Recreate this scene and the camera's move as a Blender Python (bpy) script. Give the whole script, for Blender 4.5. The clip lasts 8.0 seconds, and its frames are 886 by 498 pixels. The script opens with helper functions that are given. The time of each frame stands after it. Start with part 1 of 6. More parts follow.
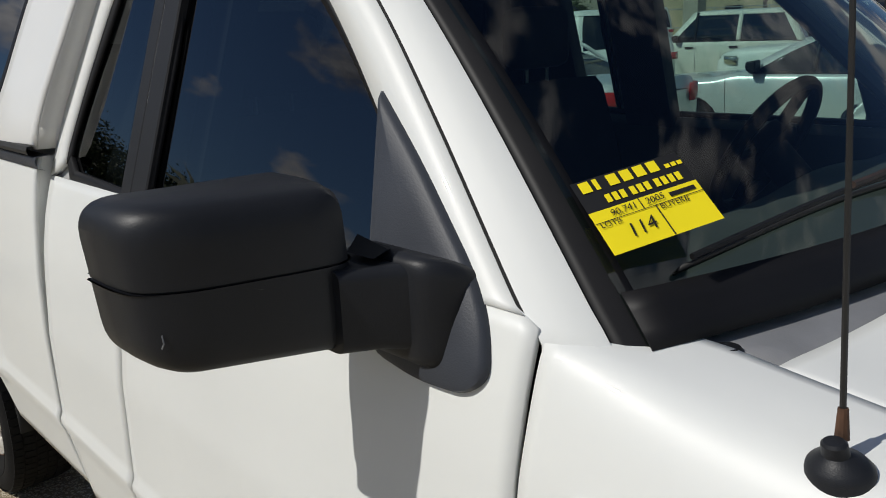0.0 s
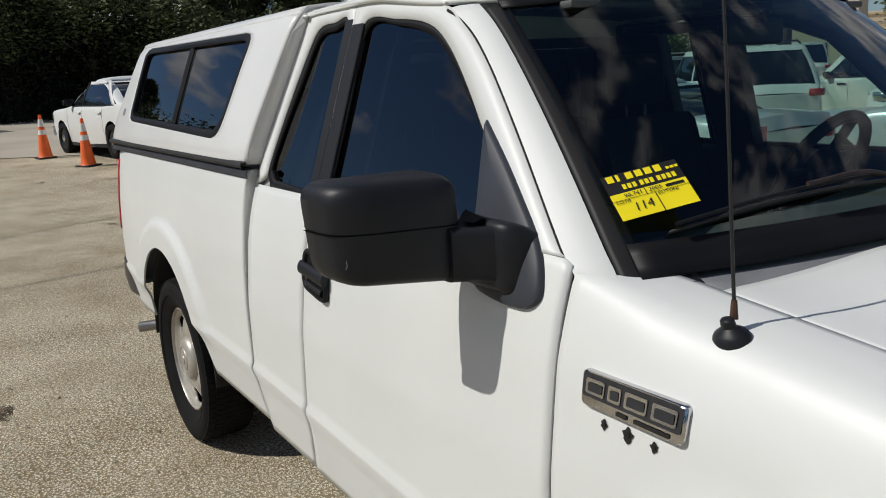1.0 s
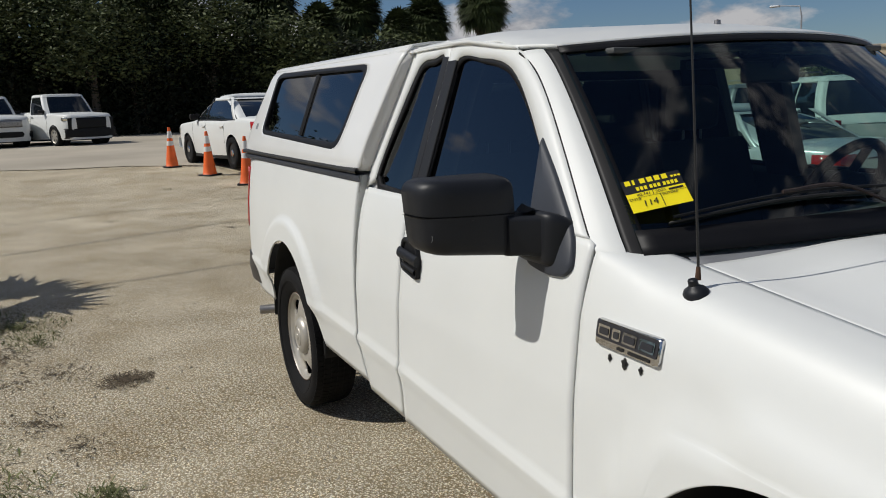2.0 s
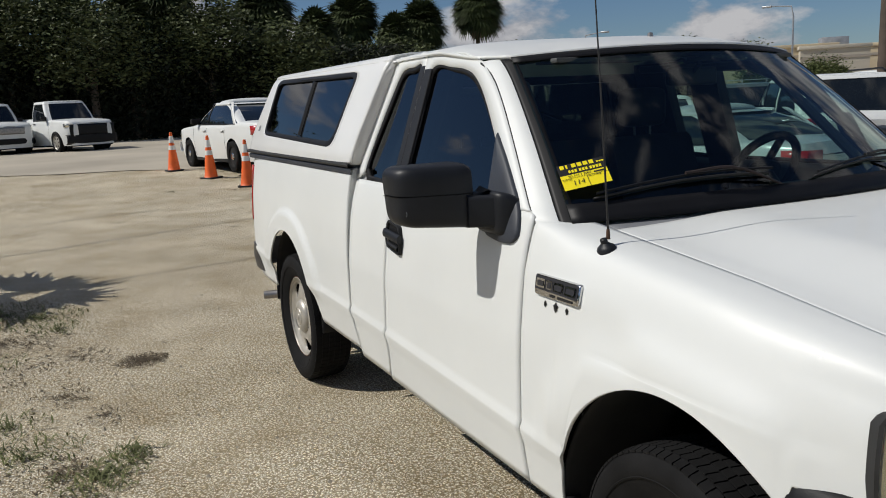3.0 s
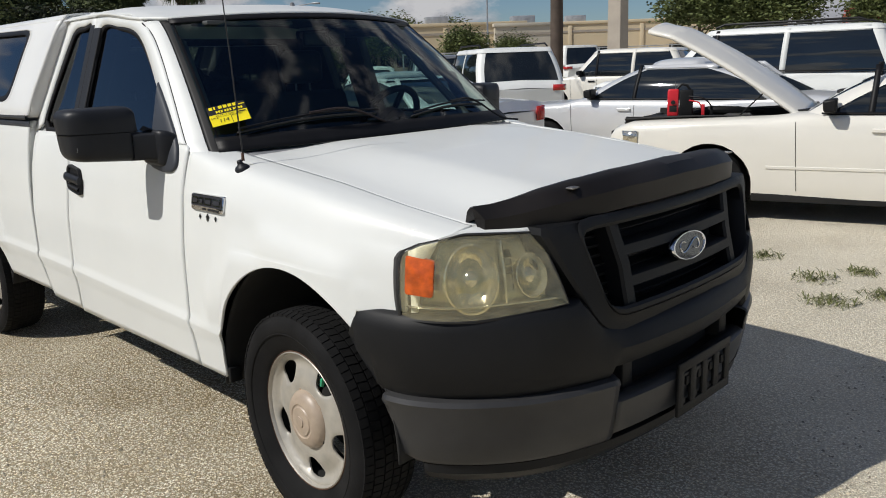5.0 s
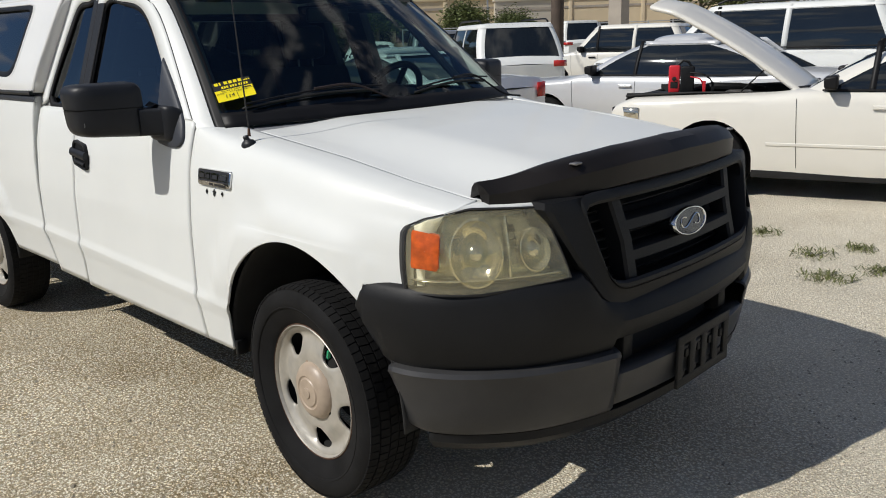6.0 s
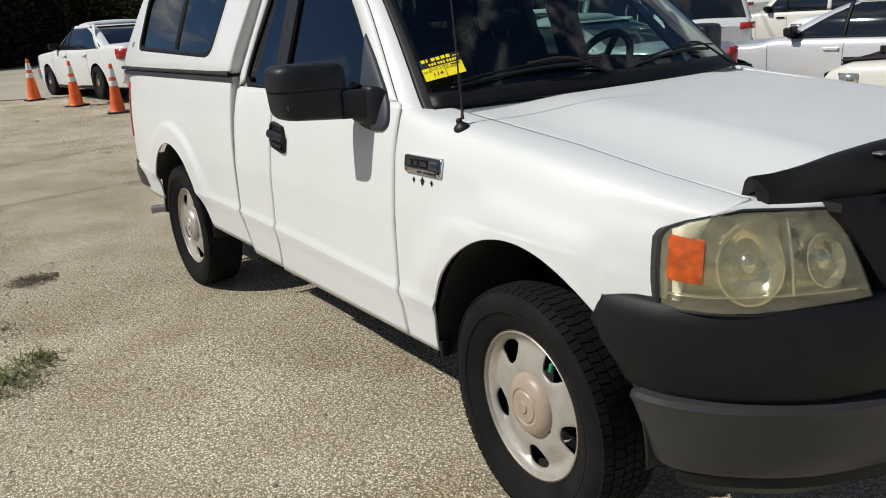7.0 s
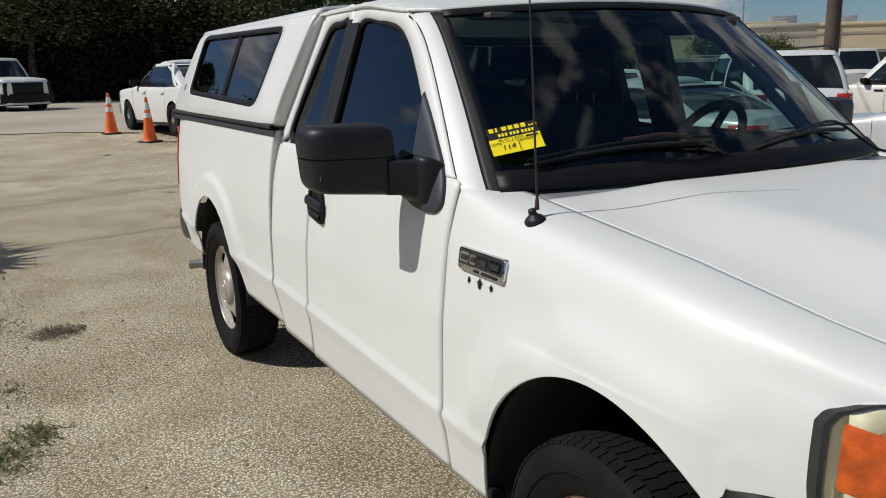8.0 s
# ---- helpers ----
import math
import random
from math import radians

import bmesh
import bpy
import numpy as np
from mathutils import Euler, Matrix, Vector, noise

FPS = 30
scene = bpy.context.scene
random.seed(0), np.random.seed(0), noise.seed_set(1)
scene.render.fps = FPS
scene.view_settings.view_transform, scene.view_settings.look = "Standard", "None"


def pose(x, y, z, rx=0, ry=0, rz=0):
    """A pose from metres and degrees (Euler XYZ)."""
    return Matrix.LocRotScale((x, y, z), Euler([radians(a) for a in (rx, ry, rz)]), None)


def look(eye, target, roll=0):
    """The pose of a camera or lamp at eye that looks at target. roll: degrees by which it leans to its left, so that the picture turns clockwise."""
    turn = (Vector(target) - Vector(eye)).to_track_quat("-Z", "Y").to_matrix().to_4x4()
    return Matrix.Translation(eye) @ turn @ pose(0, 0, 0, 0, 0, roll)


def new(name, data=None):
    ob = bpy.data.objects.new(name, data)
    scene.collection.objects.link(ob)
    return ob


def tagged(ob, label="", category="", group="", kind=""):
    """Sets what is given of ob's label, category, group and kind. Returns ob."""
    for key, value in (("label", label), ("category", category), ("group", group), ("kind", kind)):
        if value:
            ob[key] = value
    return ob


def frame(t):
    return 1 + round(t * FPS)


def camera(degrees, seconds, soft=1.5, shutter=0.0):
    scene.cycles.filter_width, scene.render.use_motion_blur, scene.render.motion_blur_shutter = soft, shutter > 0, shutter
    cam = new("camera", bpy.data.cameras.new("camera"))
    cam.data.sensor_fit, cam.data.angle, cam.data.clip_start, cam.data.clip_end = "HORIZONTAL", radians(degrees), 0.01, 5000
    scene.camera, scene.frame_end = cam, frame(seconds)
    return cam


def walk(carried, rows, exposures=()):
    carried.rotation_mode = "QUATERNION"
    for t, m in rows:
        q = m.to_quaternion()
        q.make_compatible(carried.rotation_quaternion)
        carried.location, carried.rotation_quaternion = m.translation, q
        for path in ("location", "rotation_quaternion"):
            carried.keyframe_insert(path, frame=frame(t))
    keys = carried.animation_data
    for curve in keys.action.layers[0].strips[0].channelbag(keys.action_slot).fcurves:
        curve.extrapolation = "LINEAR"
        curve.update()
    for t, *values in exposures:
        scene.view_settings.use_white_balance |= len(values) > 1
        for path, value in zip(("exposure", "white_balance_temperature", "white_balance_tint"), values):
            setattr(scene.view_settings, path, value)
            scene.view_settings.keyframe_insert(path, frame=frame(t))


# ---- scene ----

□ □ □

§ Directions for this task: Return only the number of lines in the data that contain "keys".

§ Response to this exercise: 2